Update: Poland’s Tusk Says Act of Sabotage Behind Railway Explosion

By Piotr Bujnicki and Zosia Wanat | November 17, 2025

Polish Prime Minister Donald Tusk said an explosion that damaged a railway route linking Poland with Ukraine was an act of sabotage, as the country confronts rising hybrid threats from Russia.

“The explosion was most possibly intended to blow up a train on the route,” Prime Minister Donald Tusk said in a video posted on X.

Over the weekend an explosive device destroyed a railway track close to the village of Mika, around 100 km (62 miles) from the capital, Tusk said. Damage was also discovered elsewhere on the same rail route, he added.

Both acts occurred on the way between Warsaw and the Ukrainian border crossing in Dorohusk, used daily to carry passengers and western aid to Kyiv since the Russia’s full-scale invasion almost four years ago.

Tusk didn’t identify potential suspects for the incidents, which are currently being investigated. In the past Poland has repeatedly blamed Moscow for an alleged increase in the number of cases of sabotage, including a fire that destroyed a shopping mall in Warsaw last year.

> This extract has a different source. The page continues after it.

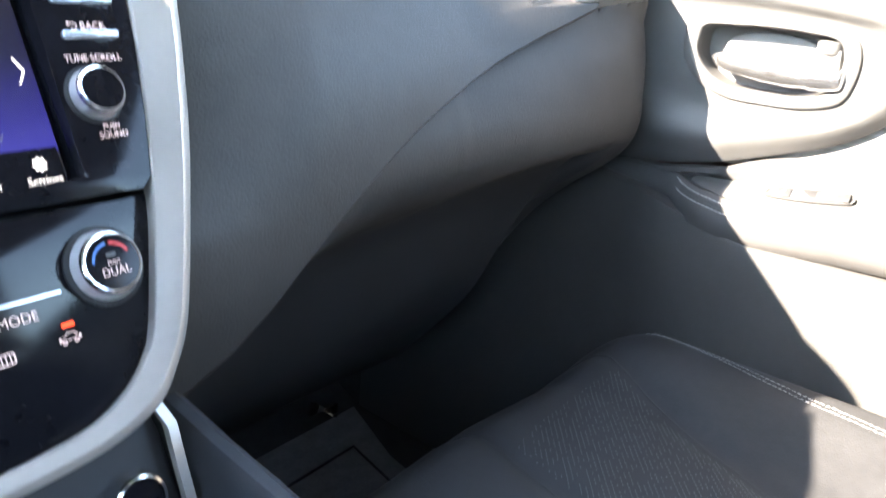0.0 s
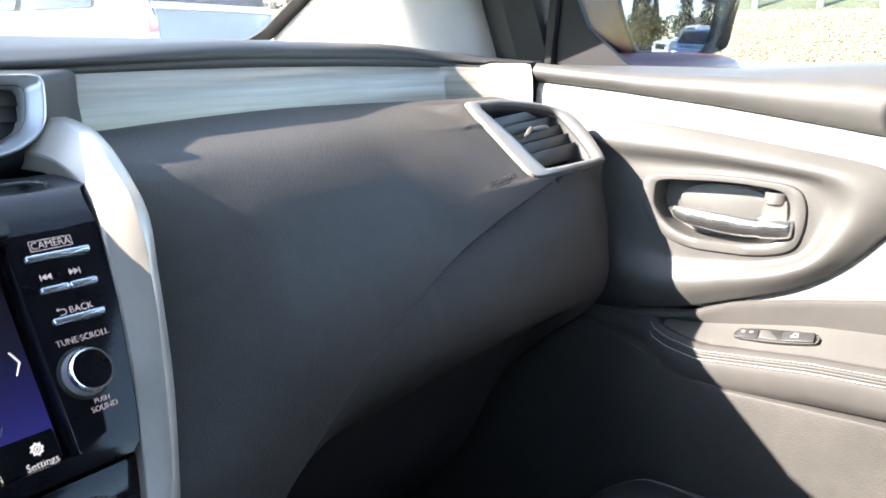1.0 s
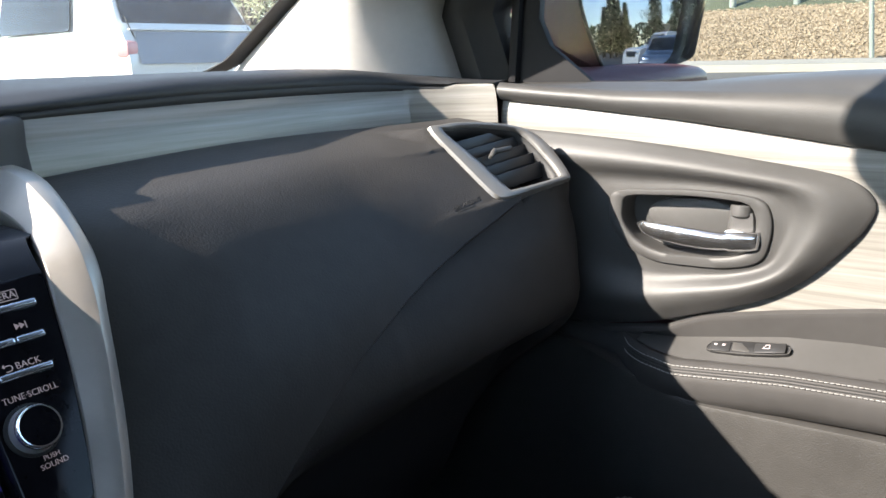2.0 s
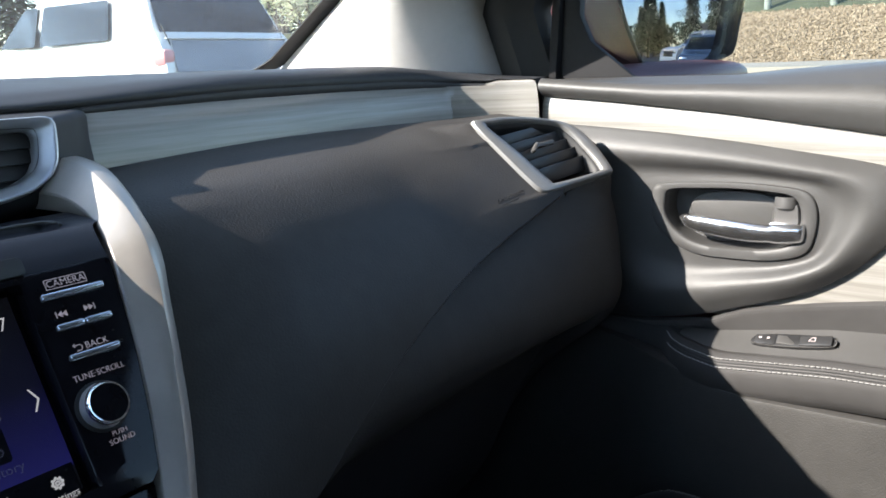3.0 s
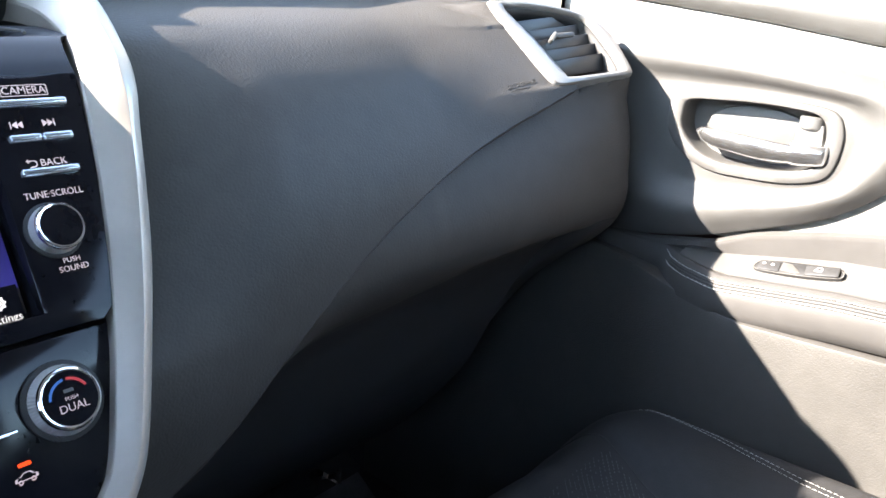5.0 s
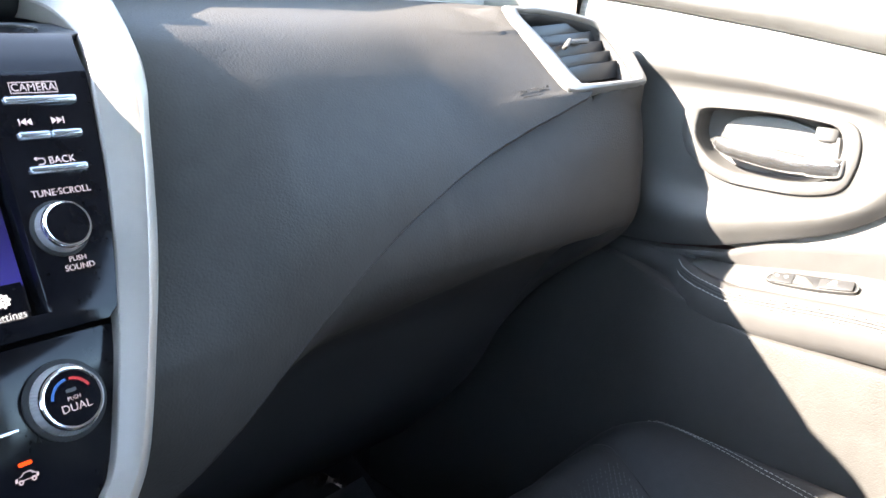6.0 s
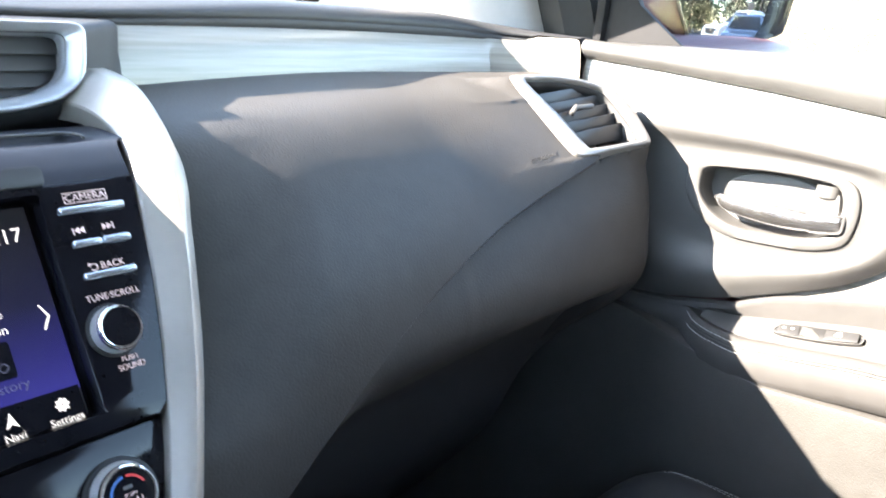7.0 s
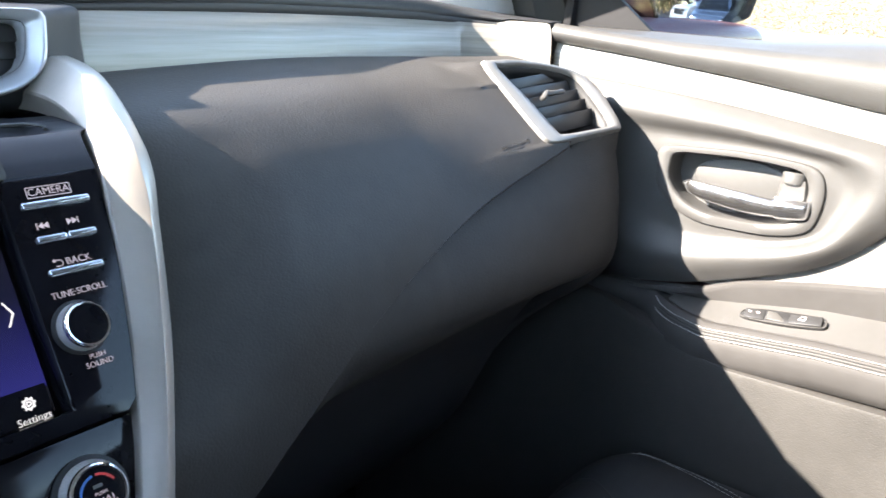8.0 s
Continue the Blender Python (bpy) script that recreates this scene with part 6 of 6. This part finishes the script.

The country is also grappling with the highest number of foreign cyberattacks in the European Union.

The Polish army will inspect 120 kilometers of rail track leading to the Polish-Ukrainian border, the country’s Defence Minister Wladyslaw Kosiniak-Kamysz said in a post on X.

Recent months have also seen an increased number of attacks on the country’s water and sewage systems, Poland’s Deputy Prime Minister Krzysztof Gawkowski told Radio Zet on Monday before Tusk’s post about possible sabotage.

In February, authorities arrested a Russian suspected of coordinating acts of sabotage against Poland, the US and other allies by sending parcels containing camouflaged explosives and setting buildings ablaze.